Directed by Chris Carter

Written by Chris Carter and Frank Spotnitz

Starring David Duchovny, Gillian Anderson, Billy Connolly, Amanda Peet, Xzibit and Mitch Pileggi



Dana Scully (Gillian Anderson), who now works as a medical physician/surgeon in a hospital, is approached by the FBI and asked to help them locate Fox Mulder (David Duchovny), now a fugitive, with the promise that he will be given amnesty. Mulder is asked to help with the investigation into the abduction of several women and the claims made by a defrocked Catholic priest and convicted paedophile, Father Joseph (Billy Connolly), who claims to be receiving visions from God about the abductions. Mulder agrees to help and Scully reluctantly becomes involved.

Released in 2008, ten years after the first film and six years after the end of the television series (which ran for a total of nine seasons and 202 episodes), ‘The X Files: I Want to Believe’ proved to be a rather disappointing and anti-climactic coda to a once much-loved franchise. Eschewing the alien mythology that drove the television series and was the subject of the first film, its vaguely religious paranormal theme had already been explored with much better and concise results in the old 40-minute television episodes.

Gillian Anderson and David Duchovny never manage to spark the way they once had done, although some residue of the old chemistry still remains.

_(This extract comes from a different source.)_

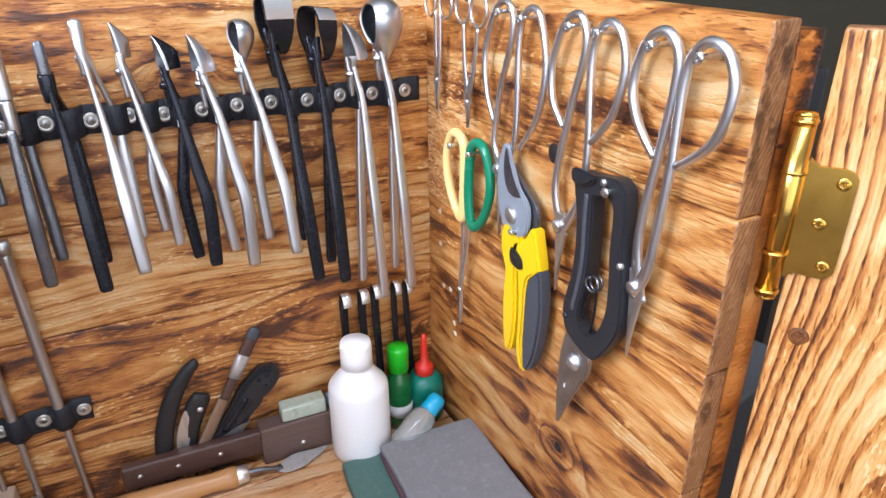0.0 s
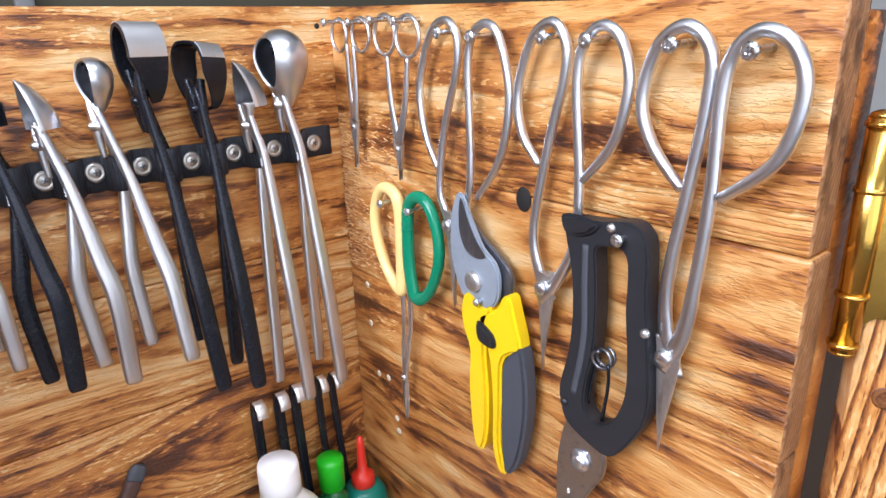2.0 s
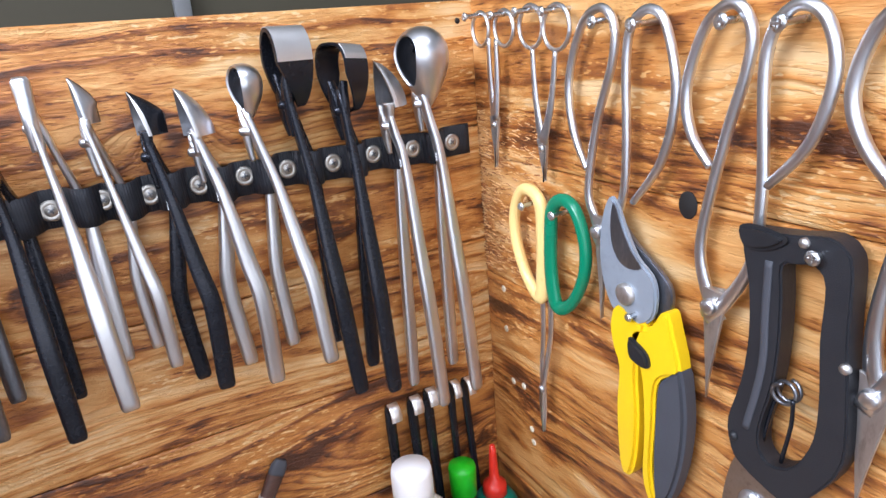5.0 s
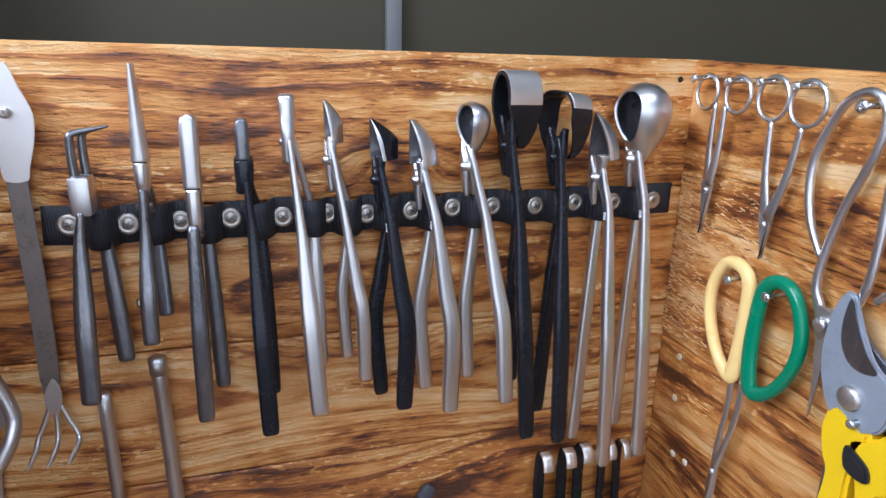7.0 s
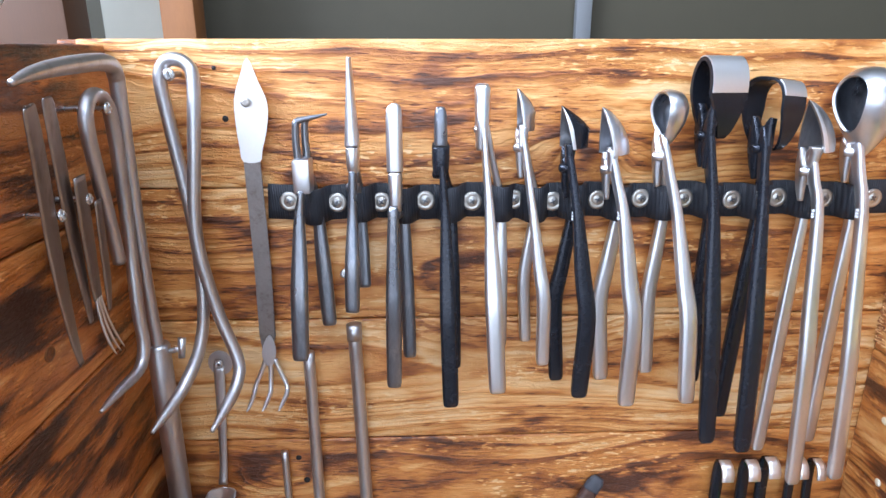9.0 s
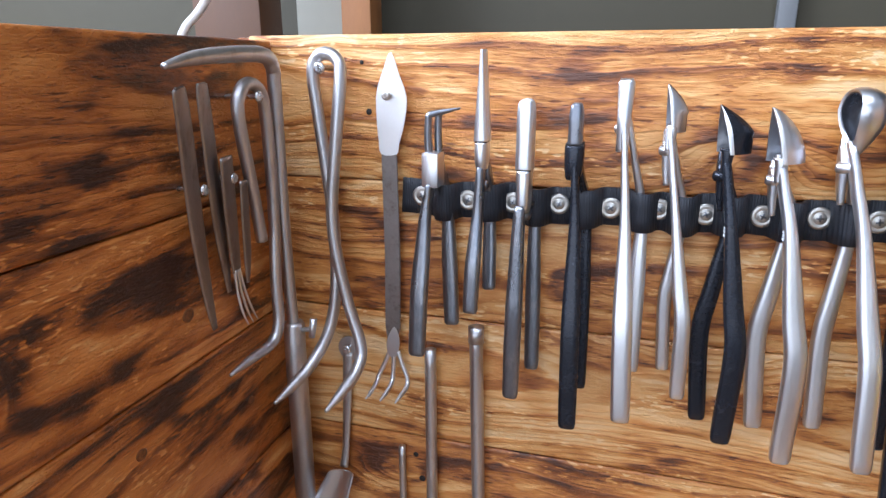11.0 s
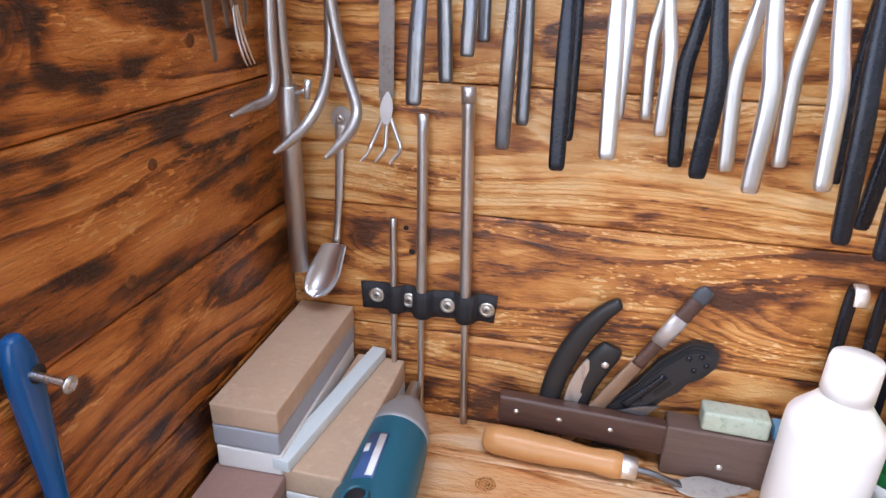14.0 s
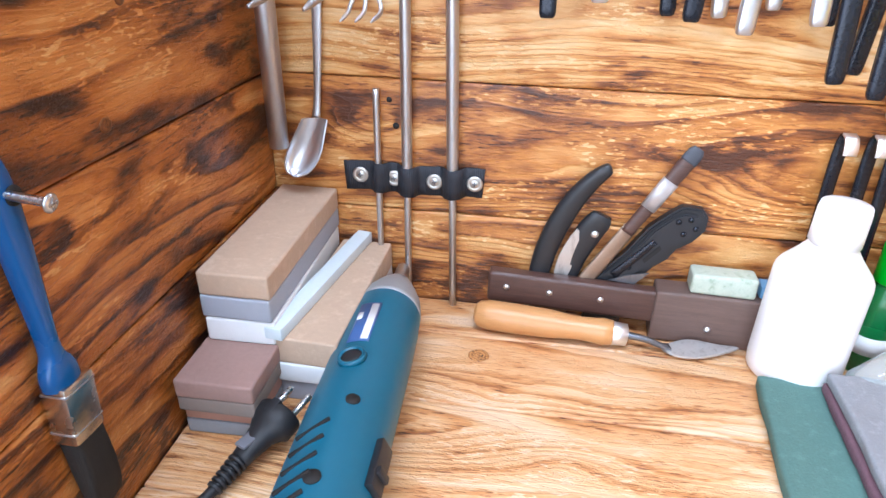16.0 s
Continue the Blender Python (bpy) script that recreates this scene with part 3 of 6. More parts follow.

The absence of several favourite recurring characters from the television series hinders the film – and the brief appearance of Walter Skinner (Mitch Pileggi), their old FBI boss, feels like an afterthought. The story never really goes anywhere and Father Joseph proves to be something of a non-character.

For old X-Files fans it’s nice to see Mulder and Scully one more time, even in such disappointing circumstances. For anyone else, I imagine the film would be absolutely pointless. Critical reaction to it was largely muted and it has a 32% rotten rating at Rotten Tomatoes from 156 reviews. It grossed a credible $68.2 million at the box office against a production budget of $30 million.